- GIVEN MATERIAL -

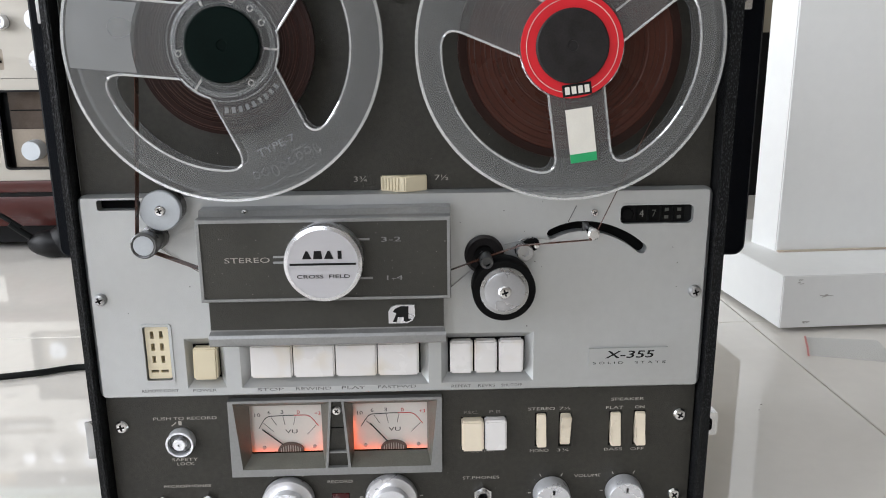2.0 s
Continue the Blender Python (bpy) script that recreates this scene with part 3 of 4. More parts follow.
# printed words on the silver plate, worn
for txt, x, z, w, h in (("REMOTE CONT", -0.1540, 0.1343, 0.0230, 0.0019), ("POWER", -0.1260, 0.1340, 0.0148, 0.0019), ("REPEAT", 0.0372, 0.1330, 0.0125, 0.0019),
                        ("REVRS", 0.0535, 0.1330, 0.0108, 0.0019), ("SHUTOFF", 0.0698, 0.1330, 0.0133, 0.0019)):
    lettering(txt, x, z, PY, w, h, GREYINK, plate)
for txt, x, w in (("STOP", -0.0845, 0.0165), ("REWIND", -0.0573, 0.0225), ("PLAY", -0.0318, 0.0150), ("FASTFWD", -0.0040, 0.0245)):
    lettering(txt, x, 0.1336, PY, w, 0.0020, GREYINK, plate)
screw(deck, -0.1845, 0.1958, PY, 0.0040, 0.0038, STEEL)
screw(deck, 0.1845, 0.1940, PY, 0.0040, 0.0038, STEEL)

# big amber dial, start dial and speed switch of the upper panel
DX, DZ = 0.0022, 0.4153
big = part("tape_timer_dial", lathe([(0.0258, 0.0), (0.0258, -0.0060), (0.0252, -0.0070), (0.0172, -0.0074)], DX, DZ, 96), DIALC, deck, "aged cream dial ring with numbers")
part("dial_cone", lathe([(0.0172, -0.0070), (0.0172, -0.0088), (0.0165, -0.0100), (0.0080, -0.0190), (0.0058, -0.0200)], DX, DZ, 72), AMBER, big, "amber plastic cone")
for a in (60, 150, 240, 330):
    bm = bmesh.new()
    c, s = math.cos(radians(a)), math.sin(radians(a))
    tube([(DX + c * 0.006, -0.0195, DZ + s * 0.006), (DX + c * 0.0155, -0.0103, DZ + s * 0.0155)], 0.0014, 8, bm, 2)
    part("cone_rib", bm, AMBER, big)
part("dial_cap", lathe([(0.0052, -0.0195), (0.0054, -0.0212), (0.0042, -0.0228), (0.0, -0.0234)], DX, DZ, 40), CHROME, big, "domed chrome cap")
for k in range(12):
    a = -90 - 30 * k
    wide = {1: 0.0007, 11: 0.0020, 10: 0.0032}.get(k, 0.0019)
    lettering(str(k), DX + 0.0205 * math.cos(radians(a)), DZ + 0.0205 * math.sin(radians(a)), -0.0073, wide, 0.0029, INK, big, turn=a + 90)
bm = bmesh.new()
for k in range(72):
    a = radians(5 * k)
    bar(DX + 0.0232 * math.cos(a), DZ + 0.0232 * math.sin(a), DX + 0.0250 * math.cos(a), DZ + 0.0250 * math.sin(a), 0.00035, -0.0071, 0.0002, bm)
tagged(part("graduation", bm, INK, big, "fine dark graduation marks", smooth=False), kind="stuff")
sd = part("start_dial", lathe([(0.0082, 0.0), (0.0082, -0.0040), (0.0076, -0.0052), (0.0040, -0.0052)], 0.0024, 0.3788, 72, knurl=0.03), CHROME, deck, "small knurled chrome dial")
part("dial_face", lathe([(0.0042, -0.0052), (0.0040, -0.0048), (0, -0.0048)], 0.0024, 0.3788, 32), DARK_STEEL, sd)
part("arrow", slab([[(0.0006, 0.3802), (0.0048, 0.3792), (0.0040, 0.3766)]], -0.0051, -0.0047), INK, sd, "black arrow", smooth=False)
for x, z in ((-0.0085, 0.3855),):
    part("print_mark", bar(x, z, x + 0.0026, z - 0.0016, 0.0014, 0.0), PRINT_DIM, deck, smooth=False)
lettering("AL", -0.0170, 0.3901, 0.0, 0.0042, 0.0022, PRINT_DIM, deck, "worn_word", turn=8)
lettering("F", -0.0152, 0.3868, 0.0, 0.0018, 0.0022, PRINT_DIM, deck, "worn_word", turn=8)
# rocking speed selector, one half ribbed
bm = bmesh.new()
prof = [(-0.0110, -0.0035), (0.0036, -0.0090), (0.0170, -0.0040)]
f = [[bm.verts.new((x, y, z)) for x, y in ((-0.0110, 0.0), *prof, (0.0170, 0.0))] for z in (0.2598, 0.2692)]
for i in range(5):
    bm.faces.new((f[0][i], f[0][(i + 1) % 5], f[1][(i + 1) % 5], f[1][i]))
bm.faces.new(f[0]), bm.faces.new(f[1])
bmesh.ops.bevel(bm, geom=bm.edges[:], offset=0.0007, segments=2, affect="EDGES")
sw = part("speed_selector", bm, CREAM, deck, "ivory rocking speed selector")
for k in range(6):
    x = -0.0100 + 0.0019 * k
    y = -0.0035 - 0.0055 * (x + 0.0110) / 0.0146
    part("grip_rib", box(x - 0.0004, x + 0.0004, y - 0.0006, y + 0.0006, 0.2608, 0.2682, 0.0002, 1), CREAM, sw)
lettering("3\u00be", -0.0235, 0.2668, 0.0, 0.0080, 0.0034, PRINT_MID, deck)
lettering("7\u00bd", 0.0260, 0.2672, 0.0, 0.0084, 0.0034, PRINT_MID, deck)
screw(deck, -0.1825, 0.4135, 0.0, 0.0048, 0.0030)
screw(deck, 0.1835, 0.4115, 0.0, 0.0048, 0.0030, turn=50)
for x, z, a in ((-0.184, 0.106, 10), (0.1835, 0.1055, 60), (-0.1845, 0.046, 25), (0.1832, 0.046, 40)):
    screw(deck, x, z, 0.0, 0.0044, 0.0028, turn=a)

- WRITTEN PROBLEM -
The data above should be repeated exactly, minus any pictures.

- CORRECT ANSWER -
2.0 s
Continue the Blender Python (bpy) script that recreates this scene with part 3 of 4. More parts follow.
# printed words on the silver plate, worn
for txt, x, z, w, h in (("REMOTE CONT", -0.1540, 0.1343, 0.0230, 0.0019), ("POWER", -0.1260, 0.1340, 0.0148, 0.0019), ("REPEAT", 0.0372, 0.1330, 0.0125, 0.0019),
                        ("REVRS", 0.0535, 0.1330, 0.0108, 0.0019), ("SHUTOFF", 0.0698, 0.1330, 0.0133, 0.0019)):
    lettering(txt, x, z, PY, w, h, GREYINK, plate)
for txt, x, w in (("STOP", -0.0845, 0.0165), ("REWIND", -0.0573, 0.0225), ("PLAY", -0.0318, 0.0150), ("FASTFWD", -0.0040, 0.0245)):
    lettering(txt, x, 0.1336, PY, w, 0.0020, GREYINK, plate)
screw(deck, -0.1845, 0.1958, PY, 0.0040, 0.0038, STEEL)
screw(deck, 0.1845, 0.1940, PY, 0.0040, 0.0038, STEEL)

# big amber dial, start dial and speed switch of the upper panel
DX, DZ = 0.0022, 0.4153
big = part("tape_timer_dial", lathe([(0.0258, 0.0), (0.0258, -0.0060), (0.0252, -0.0070), (0.0172, -0.0074)], DX, DZ, 96), DIALC, deck, "aged cream dial ring with numbers")
part("dial_cone", lathe([(0.0172, -0.0070), (0.0172, -0.0088), (0.0165, -0.0100), (0.0080, -0.0190), (0.0058, -0.0200)], DX, DZ, 72), AMBER, big, "amber plastic cone")
for a in (60, 150, 240, 330):
    bm = bmesh.new()
    c, s = math.cos(radians(a)), math.sin(radians(a))
    tube([(DX + c * 0.006, -0.0195, DZ + s * 0.006), (DX + c * 0.0155, -0.0103, DZ + s * 0.0155)], 0.0014, 8, bm, 2)
    part("cone_rib", bm, AMBER, big)
part("dial_cap", lathe([(0.0052, -0.0195), (0.0054, -0.0212), (0.0042, -0.0228), (0.0, -0.0234)], DX, DZ, 40), CHROME, big, "domed chrome cap")
for k in range(12):
    a = -90 - 30 * k
    wide = {1: 0.0007, 11: 0.0020, 10: 0.0032}.get(k, 0.0019)
    lettering(str(k), DX + 0.0205 * math.cos(radians(a)), DZ + 0.0205 * math.sin(radians(a)), -0.0073, wide, 0.0029, INK, big, turn=a + 90)
bm = bmesh.new()
for k in range(72):
    a = radians(5 * k)
    bar(DX + 0.0232 * math.cos(a), DZ + 0.0232 * math.sin(a), DX + 0.0250 * math.cos(a), DZ + 0.0250 * math.sin(a), 0.00035, -0.0071, 0.0002, bm)
tagged(part("graduation", bm, INK, big, "fine dark graduation marks", smooth=False), kind="stuff")
sd = part("start_dial", lathe([(0.0082, 0.0), (0.0082, -0.0040), (0.0076, -0.0052), (0.0040, -0.0052)], 0.0024, 0.3788, 72, knurl=0.03), CHROME, deck, "small knurled chrome dial")
part("dial_face", lathe([(0.0042, -0.0052), (0.0040, -0.0048), (0, -0.0048)], 0.0024, 0.3788, 32), DARK_STEEL, sd)
part("arrow", slab([[(0.0006, 0.3802), (0.0048, 0.3792), (0.0040, 0.3766)]], -0.0051, -0.0047), INK, sd, "black arrow", smooth=False)
for x, z in ((-0.0085, 0.3855),):
    part("print_mark", bar(x, z, x + 0.0026, z - 0.0016, 0.0014, 0.0), PRINT_DIM, deck, smooth=False)
lettering("AL", -0.0170, 0.3901, 0.0, 0.0042, 0.0022, PRINT_DIM, deck, "worn_word", turn=8)
lettering("F", -0.0152, 0.3868, 0.0, 0.0018, 0.0022, PRINT_DIM, deck, "worn_word", turn=8)
# rocking speed selector, one half ribbed
bm = bmesh.new()
prof = [(-0.0110, -0.0035), (0.0036, -0.0090), (0.0170, -0.0040)]
f = [[bm.verts.new((x, y, z)) for x, y in ((-0.0110, 0.0), *prof, (0.0170, 0.0))] for z in (0.2598, 0.2692)]
for i in range(5):
    bm.faces.new((f[0][i], f[0][(i + 1) % 5], f[1][(i + 1) % 5], f[1][i]))
bm.faces.new(f[0]), bm.faces.new(f[1])
bmesh.ops.bevel(bm, geom=bm.edges[:], offset=0.0007, segments=2, affect="EDGES")
sw = part("speed_selector", bm, CREAM, deck, "ivory rocking speed selector")
for k in range(6):
    x = -0.0100 + 0.0019 * k
    y = -0.0035 - 0.0055 * (x + 0.0110) / 0.0146
    part("grip_rib", box(x - 0.0004, x + 0.0004, y - 0.0006, y + 0.0006, 0.2608, 0.2682, 0.0002, 1), CREAM, sw)
lettering("3\u00be", -0.0235, 0.2668, 0.0, 0.0080, 0.0034, PRINT_MID, deck)
lettering("7\u00bd", 0.0260, 0.2672, 0.0, 0.0084, 0.0034, PRINT_MID, deck)
screw(deck, -0.1825, 0.4135, 0.0, 0.0048, 0.0030)
screw(deck, 0.1835, 0.4115, 0.0, 0.0048, 0.0030, turn=50)
for x, z, a in ((-0.184, 0.106, 10), (0.1835, 0.1055, 60), (-0.1845, 0.046, 25), (0.1832, 0.046, 40)):
    screw(deck, x, z, 0.0, 0.0044, 0.0028, turn=a)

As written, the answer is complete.